Another three years eventually rolled by. And on the eve of my 19th summer, I was finishing my first year at UC Berkeley surrounded by fellow students, all of us buried under piles of notes and books and anxiously studying for finals. We were also camped along the wall outside Oakland’s Piedmont Theater, having queued up hours before to catch Return of the Jedi on its opening night! Because you have to have your priorities.
And then, let’s see – life happened.
I graduated. I moved south. I had jobs. I loved people. I lost people. And in the midst of it, I caught the other six Star Wars movies – which I enjoyed even while learning to embrace feeling older and more fidget spun with each passing day.
Looking back on all nine installments, afraid I never got fully onboard with some of the Jedi philosophy. I wanted to call “shenanigans” over pronouncements about abandoning friends, mourning lost loved ones, and over other “certain point(s) of view”. So I mostly settled for non-Jedi takeaways: like maybe don’t go out onto big metal bridges; or if you announce you have a bad feeling about something, it’s not super helpful –
Or life can always hit you with another Death Star…
In fairness, I did appreciate the Jedi lessons about believing in yourself and trusting your feelings. And I very much respected Luke’s moral compass. I mean, the guy could have settled for becoming an absolute legend at the keg stand but, instead, he struggles his whole life to find and do what’s right – even as the target moves. (And I say “struggles” not “tries” because that’s a whole other Jedi can o’ space slugs…)
During some house cleaning I couldn’t manage to avoid, I finally did turn up a hint of Star Wars from my past! (But I’m keeping Grogu anyway.) It’s hidden in this fuzzy photo of a bulletin board that I filled up in the mid-90’s with things that mattered to me at the time:
Yup. There along with events of the day and evidence of my burgeoning passion for hockey is that image of Luke as he gazes out across the barren Tatooine landscape, aching for a bigger life. That was the anchor of those movies for me – the tough and trying journey of Mark Hamill’s Luke from an impatient boy to a stalwart hero.
I have no idea where that board or any item on it even is now – which seems kind of sad. But it’s something to recall that I made sure to take the Luke picture with me when I left my hometown to find my own way in the world – a choice the image may well have helped inspire me to make.

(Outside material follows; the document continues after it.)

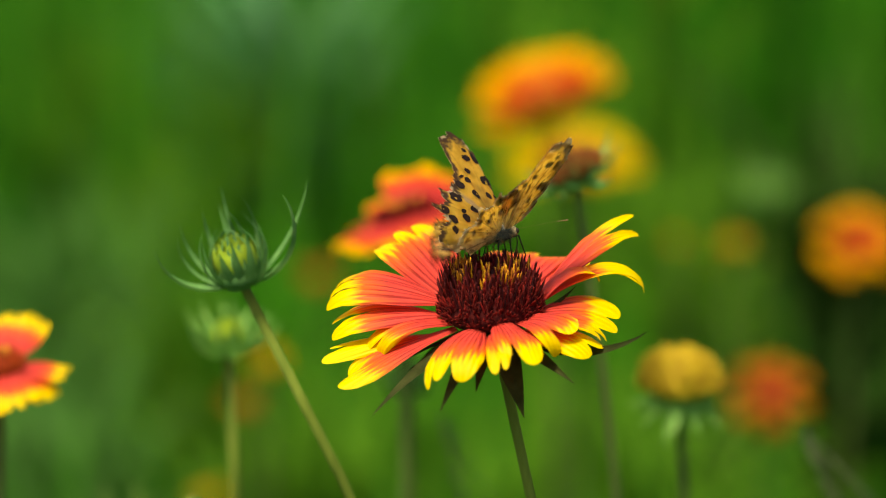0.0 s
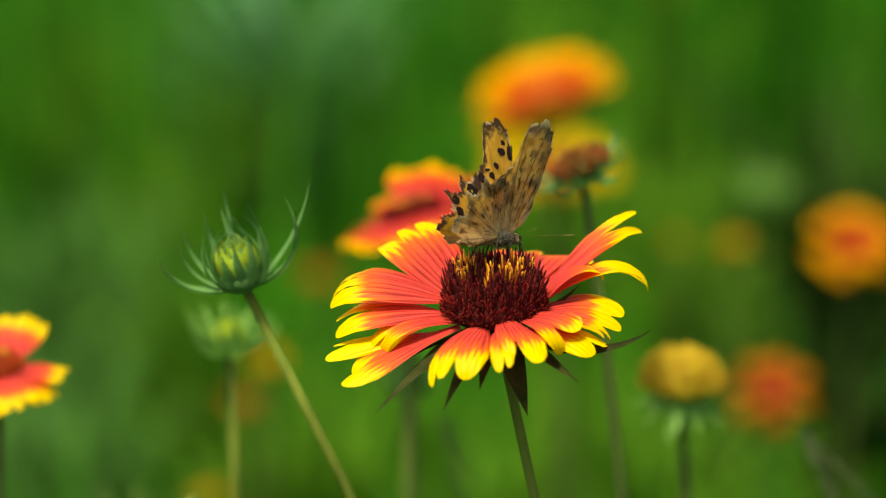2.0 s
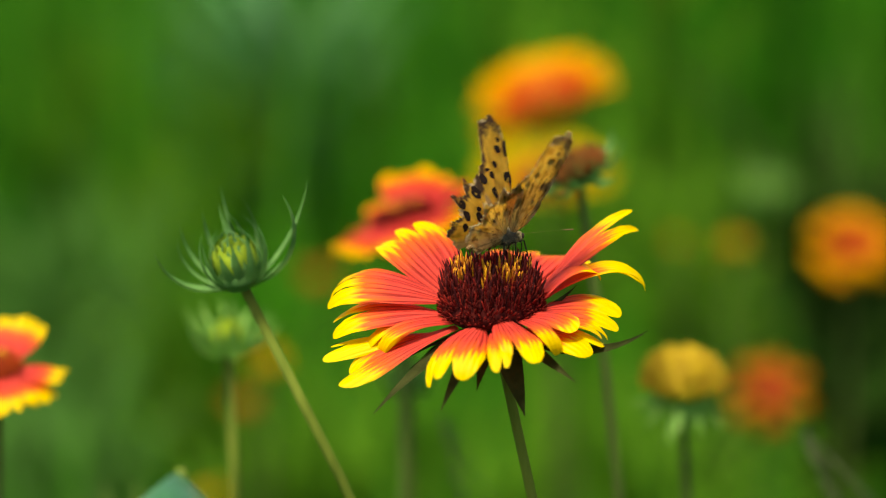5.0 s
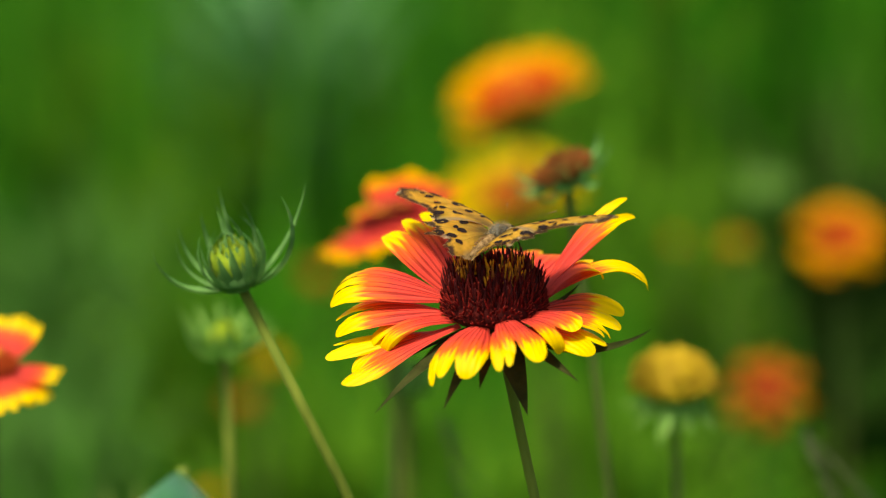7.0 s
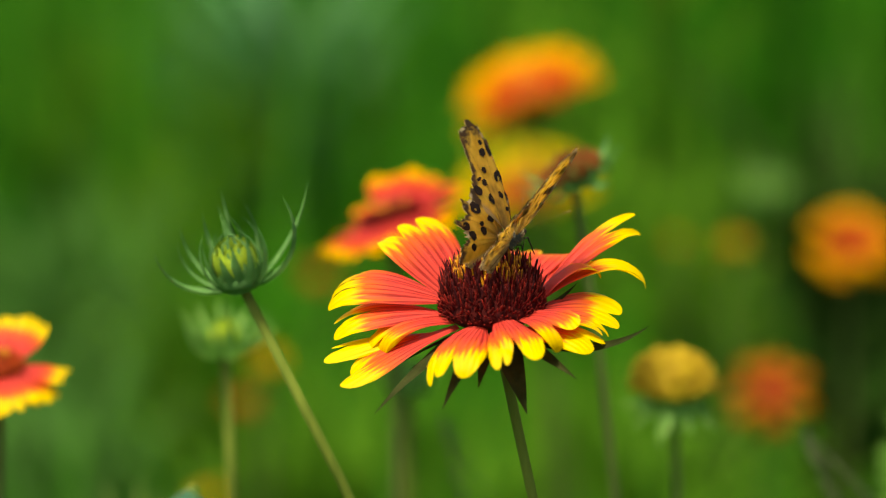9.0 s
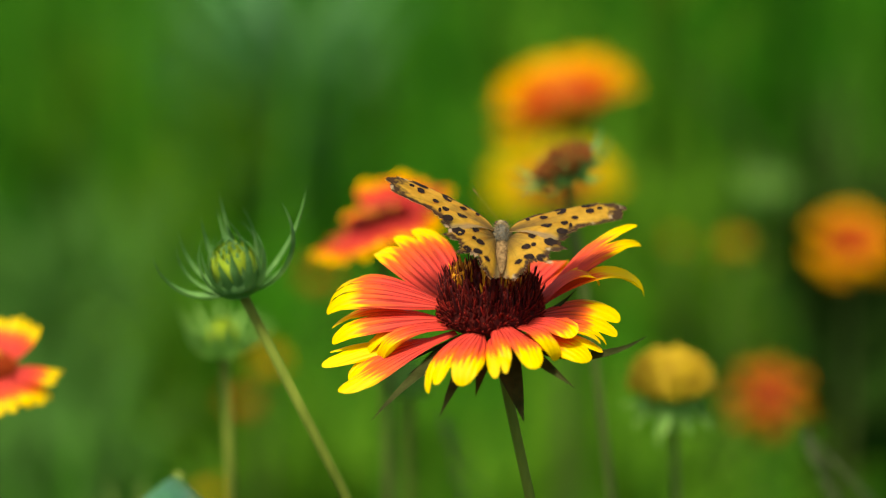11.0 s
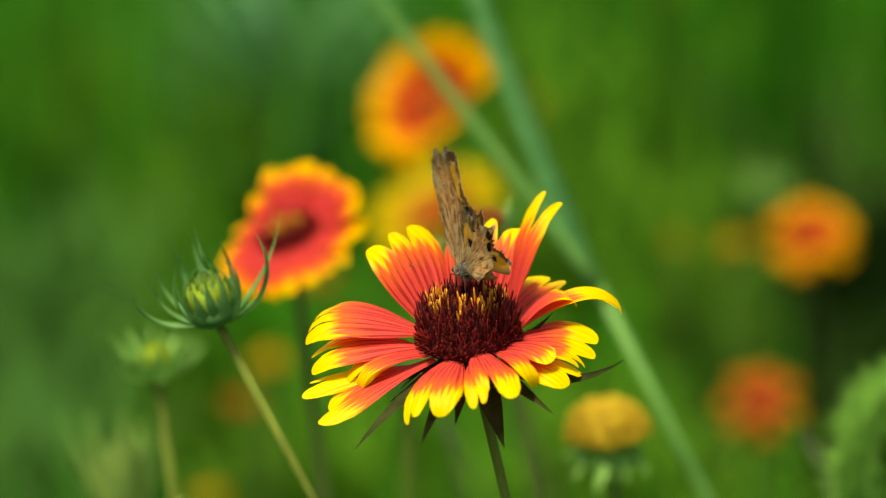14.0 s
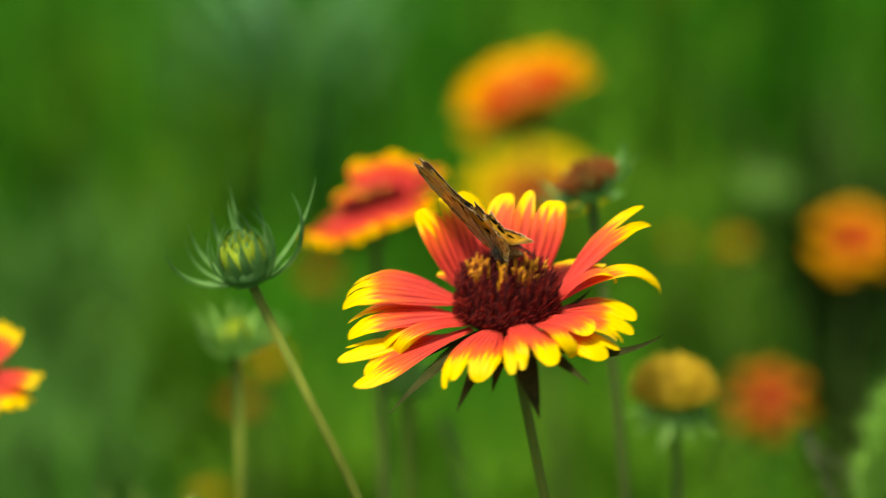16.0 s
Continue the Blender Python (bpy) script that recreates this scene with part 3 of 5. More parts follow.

Anyway, what was I talking about..? Oh – The Mandalorian! Right right right.
That amazing rollercoaster.
There were lots of exciting moments in the season finale – but it was two of the quieter ones that got to me the most. One was when Din Djarin – a guy whose body and being have been encased in armor for almost all of two seasons – reveals his face for the Child. As I breathlessly said before, it was wrenching to see him let go of that beautiful connection only moments after making it – but hopefully, it’s not for good…
And speaking of faces!
What a sensational and touching reveal that the Jedi who answered Grogu’s call was Luke! Beneath that cloak was the face of a young and self-assured figure I never imagined I’d see again. And in that moment, I realized he’s a hero the kid in the fourth row never stopped admiring – or stopped needing.
I may have revisited the Star Wars realm to avoid dusting bookshelves – but like Bogie in Casablanca, I wound up getting Paris back.
Not a bad day’s work! Nope – not bad at all.